* Start *

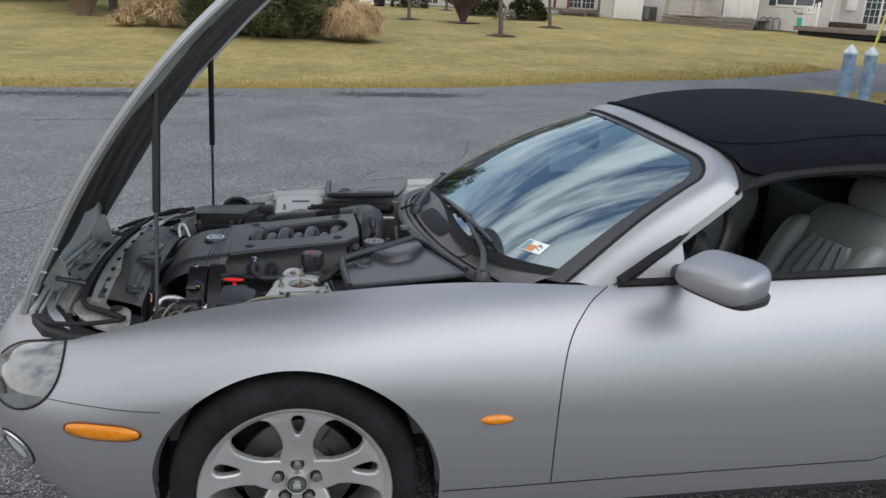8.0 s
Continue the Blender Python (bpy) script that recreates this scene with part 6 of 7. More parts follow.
Mesh().lathe([(0.030, -0.004), (0.034, 0), (0.034, 0.078), (0.030, 0.084), (0.0, 0.085)], 32, Matrix.Translation((-0.372, -0.424, 0.684)) @ Matrix.Rotation(radians(84), 4, "Y") @ Matrix.Rotation(radians(8), 4, "X")).obj("pump_motor", DEEP, hyd)
Mesh().lathe([(0.010, 0), (0.012, 0.004), (0.012, 0.018), (0.007, 0.022), (0.0, 0.022)], 16, Matrix.Translation((-0.286, -0.428, 0.690)) @ Matrix.Rotation(radians(78), 4, "Y")).obj("motor_union", STEEL, hyd)
lm2 = facing((-0.330, -0.428, 0.7165), (1, 0.1, -0.1), (0, 1.0, 0.05))
Mesh().box(-0.028, -0.012, 0, 0.022, 0.012, 0.0008, 0, lm2).obj("motor_label", DARKMETAL, hyd)
for r in range(3):
    Mesh().box(-0.024, -0.008 + 0.006 * r, 0.0008, 0.016 - 0.006 * r, -0.005 + 0.006 * r, 0.0012, 0, lm2).obj("label_line", LABELPRINT, hyd)
for i in range(5):
    x = -0.398 + 0.021 * i
    Mesh().tube([(x + 0.006, -0.470 + 0.006 * (i % 2), 0.672), (x + 0.004 - 0.003 * (i % 2), -0.474, 0.690 + 0.009 * ((i * 2) % 5)), (x - 0.012 - 0.004 * i, -0.496 - 0.004 * (i % 3), 0.698 + 0.006 * ((i * 3) % 4)), (x * 0.75 - 0.125, -0.528 + 0.003 * i, 0.672), (x * 0.45 - 0.235, -0.552 + 0.004 * i, 0.60), (x * 0.4 - 0.26, -0.558, 0.50)], 0.0034, 8).obj("brake_line", OLIVE, hyd)
    Mesh().lathe([(0.008, 0), (0.008, 0.010), (0.005, 0.012)], 6, Matrix.Translation((x + 0.006, -0.470 + 0.006 * (i % 2), 0.672))).obj("line_nut", ZINC, hyd)
Mesh().tube([(-0.42, -0.43, 0.685), (-0.405, -0.405, 0.712), (-0.37, -0.395, 0.715), (-0.335, -0.402, 0.705)], 0.0078, 10).obj("pump_pipe", ALLOY, hyd)
Mesh().box(-0.300, -0.505, 0.60, -0.262, -0.455, 0.668, 0.005).obj("pump_plug", PLASTIC_MATT, hyd)
ps_m = Matrix.Translation((-0.512, -0.434, 0.0))
ps = Mesh().lathe([(0.062, 0.50), (0.064, 0.600), (0.060, 0.612), (0.050, 0.618), (0.050, 0.635)], 36, ps_m).obj("fluid_reservoir", PLASTIC, car, "ribbed black fluid reservoir")
Mesh().prism([(r * math.cos(t), r * math.sin(t)) for t, r in [(2 * math.pi * i / 80, 0.0555 + 0.002 * (1 if math.sin(20 * 2 * math.pi * i / 80) > 0 else -1)) for i in range(80)]], 0.632, 0.662, 0.006, ps_m, steps=2).obj("reservoir_cap", PLASTIC, ps, sharp=40)
for i in range(8):
    a = 2 * math.pi * i / 8
    Mesh().box(-0.011, -0.005, 0, 0.011, 0.005, 0.0025, 0.001, ps_m @ Matrix.Rotation(a, 4, "Z") @ Matrix.Translation((0, 0.040, 0.662))).obj("cap_lug", PLASTIC_GREY, ps)
wc = Mesh()
wc.prism(closed([(-0.048, -0.012), (-0.030, 0.022), (0.010, 0.030), (0.042, 0.024), (0.054, 0.006), (0.038, -0.020), (0.0, -0.032), (-0.032, -0.028)], 4), 0.672, 0.698, 0.010, Matrix.Translation((-0.313, -0.549, 0.0)), steps=3)
wco = wc.obj("washer_cap", BLUE, car, "bright blue washer filler cap", sharp=60)
Mesh().lathe([(0.034, 0.55), (0.034, 0.676)], 24, Matrix.Translation((-0.313, -0.549, 0))).obj("washer_neck", PLASTIC_MATT, wco)

# emission label and pipes on the near tower
lm3 = facing((0.010, -0.533, 0.7655), (1, 0.06, 0), (0, 1, 0.10))
el = Mesh().box(-0.058, -0.040, 0, 0.058, 0.038, 0.0008, 0, lm3).obj("emission_label", BLACKPRINT, bpy.data.objects["suspension_tower"], "black emission label with white print")
Mesh().box(-0.056, 0.030, 0.0008, 0.056, 0.0362, 0.0012, 0, lm3).obj("label_band", LABELPRINT, el)
words("VEHICLE EMISSION CONTROL INFORMATION", 0.0046, lm3 @ Matrix.Translation((0.0, 0.0245, 0.0013)), WHITE, "label_words", el)
words("NO ENGINE ADJUSTMENT NECESSARY", 0.0044, lm3 @ Matrix.Translation((0.0, 0.0075, 0.0013)), WHITE, "label_words", el)
words("CATALYST", 0.0066, lm3 @ Matrix.Translation((0.0, 0.0005, 0.0013)), WHITE, "label_words", el)
words("VACUUM ROUTEING DIAGRAM", 0.0054, lm3 @ Matrix.Translation((0.0, -0.0125, 0.0013)), WHITE, "label_words", el)
for y, w in ((0.0200, 0.092), (0.0178, 0.086), (0.0156, 0.090), (0.0134, 0.070), (0.0118, 0.06), (-0.0045, 0.094), (-0.0064, 0.09), (-0.0083, 0.07), (-0.0165, 0.05), (-0.0375, 0.03)):
    Mesh().box(-w / 2, y - 0.0006, 0.0008, w / 2, y + 0.0006, 0.0012, 0, lm3).obj("label_line", LABELPRINT, el)
dg_ = Mesh()
for i in range(7):
    dg_.box(-0.020 + 0.006 * i, -0.035, 0.0008, -0.0190 + 0.006 * i, -0.018, 0.0012, 0, lm3)
for y in (-0.036, -0.0265, -0.0178):
    dg_.box(-0.022, y, 0.0008, 0.022, y + 0.0008, 0.0012, 0, lm3)
dg_.obj("label_diagram", WHITE, el)
Mesh().box(-0.036, -0.008, 0, 0.036, 0.008, 0.0008, 0, facing((-0.020, 0.524, 0.7865), (1, 0, 0), (0, 1, 0.16))).obj("tower_label", BLACKPRINT, bpy.data.objects["suspension_tower.001"])
for pts in ([(-0.062, -0.405), (-0.045, -0.392), (-0.040, -0.377), (-0.022, -0.375), (0.0, -0.366)], [(0.024, -0.372), (0.044, -0.382), (0.060, -0.385), (0.073, -0.402)], [(0.080, -0.455), (0.090, -0.47), (0.086, -0.485), (0.094, -0.50)], [(-0.070, -0.45), (-0.076, -0.465), (-0.082, -0.485)]):
    Mesh().tube([(x, y, 0.7692) for x, y in pts], 0.0009, 5).obj("sealer_crack", SEAM, bpy.data.objects["suspension_tower"])
pl = Mesh().tube([(-0.155, -0.625, 0.735), (-0.135, -0.612, 0.775), (-0.08, -0.606, 0.790), (0.02, -0.603, 0.793), (0.13, -0.600, 0.800)], 0.0055, 8).obj("brake_pipe", OLIVE, car)
Mesh().tube([(-0.15, -0.640, 0.730), (-0.11, -0.625, 0.770), (-0.03, -0.620, 0.778), (0.05, -0.618, 0.782), (0.14, -0.612, 0.790)], 0.0085, 8).obj("black_pipe", PLASTIC, pl)
for x in (-0.02, 0.085):
    Mesh().box(x - 0.005, -0.630, 0.770, x + 0.005, -0.592, 0.803, 0.002).obj("pipe_clip", PLASTIC_MATT, pl)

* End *

# [Task objective]
Copy out every line of the listing that contains the string "with".

# [Result below]
Continue the Blender Python (bpy) script that recreates this scene with part 6 of 7. More parts follow.
el = Mesh().box(-0.058, -0.040, 0, 0.058, 0.038, 0.0008, 0, lm3).obj("emission_label", BLACKPRINT, bpy.data.objects["suspension_tower"], "black emission label with white print")